Face à la pression des syndicats, en particulier de la CGT qui a relancé en octobre un mouvement de grève des travailleurs sans papiers, le gouvernement tente de reprendre la main sur le dossier, en s'attaquant en premier lieu aux entreprises qui les emploient.
Le ministre de l'Immigration, Eric Besson, a précisé lundi qu'il présenterait en Conseil des ministres avant la fin décembre ou début janvier un texte sur ce point, précisant des propos qu'il avait tenus dimanche ainsi que son collègue du Travail, Xavier Darcos.
Ce dernier avait menacé de "fermetures administratives" les entreprises employant des travailleurs sans papiers.
Eric Besson a précisé lundi que les fermetures pourraient concerner "des établissements et pas les entreprises elles-mêmes".
"Il faudra que la mauvaise foi soit démontrée, il faudra bien évidemment que les chiffres soient conséquents: si vous avez un établissement de 1.000 personnes et que vous identifiez un étranger en situation irrégulière qui aurait été employé, vous vous doutez bien qu'il y a une question de proportion", a-t-il expliqué.

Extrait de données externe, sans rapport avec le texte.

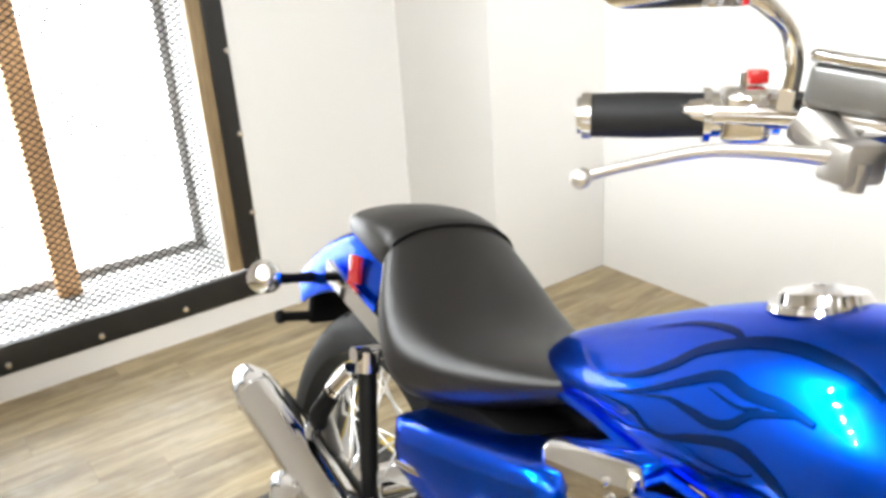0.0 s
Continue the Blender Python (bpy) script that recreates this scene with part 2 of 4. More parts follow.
def plank_material():
    """Greyed oak planks: long grain, dark streaks, and a tone of its own for each plank."""
    mat = shader("greyed_oak", (0.435, 0.357, 0.222), 0.4, vary=0.25, scale=5, stretch=(0.35, 6, 1), bump=0.06, bump_scale=60, objects=0.07)
    nt = mat.node_tree
    p = nt.nodes["Principled BSDF"]
    src = p.inputs["Base Color"].links[0].from_socket
    tc, mp, no, rp, mx, inf, add = [nt.nodes.new("ShaderNode" + k) for k in ("TexCoord", "Mapping", "TexNoise", "ValToRGB", "Mix", "ObjectInfo", "VectorMath")]
    mp.inputs["Scale"].default_value = (1.3, 8, 1)
    no.inputs["Scale"].default_value, no.inputs["Detail"].default_value, no.inputs["Roughness"].default_value = 1.6, 9, 0.65
    rp.color_ramp.elements[0].position, rp.color_ramp.elements[0].color = 0.36, (0.52, 0.47, 0.42, 1)
    rp.color_ramp.elements[1].position, rp.color_ramp.elements[1].color = 0.62, (1.18, 1.15, 1.08, 1)
    mx.data_type, mx.blend_type = "RGBA", "MULTIPLY"
    mx.inputs["Factor"].default_value = 0.85
    nt.links.new(tc.outputs["Object"], add.inputs[0])
    sc = nt.nodes.new("ShaderNodeMath")
    sc.operation, sc.inputs[1].default_value = "MULTIPLY", 37.0
    nt.links.new(inf.outputs["Random"], sc.inputs[0])
    nt.links.new(sc.outputs[0], add.inputs[1])
    nt.links.new(add.outputs[0], mp.inputs["Vector"])
    nt.links.new(mp.outputs["Vector"], no.inputs["Vector"])
    nt.links.new(no.outputs["Fac"], rp.inputs["Fac"])
    nt.links.new(src, mx.inputs["A"])
    nt.links.new(rp.outputs["Color"], mx.inputs["B"])
    fn, fm, fr, fx = [nt.nodes.new("ShaderNode" + k) for k in ("TexNoise", "Mapping", "ValToRGB", "Mix")]
    fm.inputs["Scale"].default_value = (2.4, 30, 1)
    fn.inputs["Scale"].default_value, fn.inputs["Detail"].default_value, fn.inputs["Roughness"].default_value = 2.0, 6, 0.6
    fr.color_ramp.elements[0].position, fr.color_ramp.elements[0].color = 0.36, (0.55, 0.50, 0.44, 1)
    fr.color_ramp.elements[1].position, fr.color_ramp.elements[1].color = 0.56, (1.06, 1.06, 1.06, 1)
    fx.data_type, fx.blend_type = "RGBA", "MULTIPLY"
    fx.inputs["Factor"].default_value = 0.42
    nt.links.new(add.outputs[0], fm.inputs["Vector"])
    nt.links.new(fm.outputs["Vector"], fn.inputs["Vector"])
    nt.links.new(fn.outputs["Fac"], fr.inputs["Fac"])
    nt.links.new(mx.outputs["Result"], fx.inputs["A"])
    nt.links.new(fr.outputs["Color"], fx.inputs["B"])
    nt.links.new(fx.outputs["Result"], p.inputs["Base Color"])
    return mat


PLANK = plank_material()
spots(PLANK, (0.16, 0.12, 0.07), 22, 0.66, 0.80)
spots(PLANK, (0.17, 0.13, 0.085), 11, 0.54, 0.80, (1, 0.3, 1))
spots(PLANK, (0.46, 0.40, 0.29), 5, 0.50, 0.85)

# ---- mesh helpers ----


def part(name, bm, mat, parent=None, label="", m=None, sharp=35.0):
    """Links a bmesh as one mesh object under a thing or a part."""
    bmesh.ops.recalc_face_normals(bm, faces=bm.faces)
    for f in bm.faces:
        f.smooth = True
    for e in bm.edges:
        e.smooth = not (len(e.link_faces) == 2 and e.calc_face_angle(0) > radians(sharp))
    me = bpy.data.meshes.new(name)
    bm.to_mesh(me)
    bm.free()
    for one in (mat if isinstance(mat, (list, tuple)) else [mat]):
        me.materials.append(one)
    ob = new(name, me)
    if parent is not None:
        ob.parent = parent
    if m is not None:
        ob.matrix_basis = m
    if label:
        tagged(ob, label)
    return ob


def join(*bms):
    """One bmesh out of several."""
    out = bms[0]
    for b in bms[1:]:
        me = bpy.data.meshes.new("joined")
        b.to_mesh(me)
        b.free()
        out.from_mesh(me)
        bpy.data.meshes.remove(me)
    return out


def moved(bm, m):
    bmesh.ops.transform(bm, matrix=m, verts=bm.verts)
    return bm


def box(x0, x1, y0, y1, z0, z1, bevel=0.0, seg=2):
    bm = bmesh.new()
    bmesh.ops.create_cube(bm, size=1.0, matrix=Matrix.Translation(((x0 + x1) / 2, (y0 + y1) / 2, (z0 + z1) / 2)) @ Matrix.Diagonal((abs(x1 - x0), abs(y1 - y0), abs(z1 - z0), 1)))
    if bevel:
        bmesh.ops.bevel(bm, geom=bm.edges[:], offset=bevel, segments=seg, affect="EDGES", profile=0.5)
    return bm


def loft(rings, closed=True, caps=True):
    """Skins rings of equally many points."""
    bm = bmesh.new()
    vs = [[bm.verts.new(p) for p in r] for r in rings]
    n = len(rings[0])
    for a, b in zip(vs, vs[1:]):
        for i in range(n if closed else n - 1):
            j = (i + 1) % n
            bm.faces.new((a[i], a[j], b[j], b[i]))
    if caps and closed:
        bm.faces.new(vs[0][::-1])
        bm.faces.new(vs[-1])
    return bm


def spline(pts, k=8):
    """Points along a smooth curve through pts."""
    P = [Vector(p) for p in pts]
    P = [2 * P[0] - P[1]] + P + [2 * P[-1] - P[-2]]
    out = []
    for i in range(1, len(P) - 2):
        a, b, c, d = P[i - 1:i + 3]
        for j in range(k):
            t = j / k
            out.append(0.5 * ((2 * b) + (c - a) * t + (2 * a - 5 * b + 4 * c - d) * t * t + (3 * b - a - 3 * c + d) * t ** 3))
    out.append(P[-2])
    return out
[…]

"Simplement, a-t-il poursuivi, les chefs d'établissement qui emploieraient, en en étant conscients ou en ayant fraudé des étrangers en situation irrégulière, savent qu'après le vote de cette loi, ils seront particulièrement sanctionnés", a ajouté le ministre de l'Immigration.
Depuis six semaines, se mène une campagne d'occupation de chantiers et de sociétés d'intérim par les sans-papiers exigeant leur régularisation, à l'initiative de la CGT qui comptabilise aujourd'hui plus de 5.200 grévistes dans 1.800 entreprises.
Depuis le 22 octobre, le ministère de l'Immigration tient des réunions techniques avec les syndicats autour d'un nouveau projet de circulaire portant sur les conditions de régularisation.
M. Darcos avait annoncé dimanche qu'il réunirait jeudi la Commission nationale de la lutte contre le travail illégal (partenaires sociaux et corps de contrôle).
Ces intitiatives ont suscité des réactions au PS et dans le patronat, jusqu'à présent discrets.
Après Martine Aubry, ce week-end, pour qui "ces milliers de sans-papiers qui sont aujourd'hui exploités dans les entreprises et qui font grève doivent avoir leurs papiers", Laurent Fabius a estimé lundi que les régularisations devaient se faire sur "des critères objectifs : être en France depuis une certaine période, ne pas avoir de condamnation, être intégré".
Le Medef a condamné lundi "avec la plus grande fermeté le travail non déclaré ou l'emploi de +sans-papiers+ en toute connaissance de cause". Et la Confédération générale des petites et moyennes entreprises (CGPME) a estimé que "toute sanction prise de manière uniforme sans tenir compte des circonstances serait forcément injuste et risquerait de constituer une double peine pour les entreprises".
Les deux organisations estiment que les employeurs malhonnêtes sont minoritaires et que les autres n'ont pas les moyens de déjouer les "tromperies".
Un argument que balaient nombre de sans-papiers grévistes qui, sur les sites qu'ils occupent, expliquent que leurs employeurs, souvent des entreprises d'interim, savaient clairement que les papiers qu'ils présentaient lors de l'embauche soit étaient faux soit appartenaient à d'autres.
Francine Blanche de la CGT, estime à "au moins 400.000 le nombre de travailleurs sans-papiers, sans compter l'aide à la personne".
Elle dénonce une "double hypocrisie": "les grands donneurs d'ordre qui disent +on ne sait pas +, c'est qu'ils n'ont pas voulu aller regarder".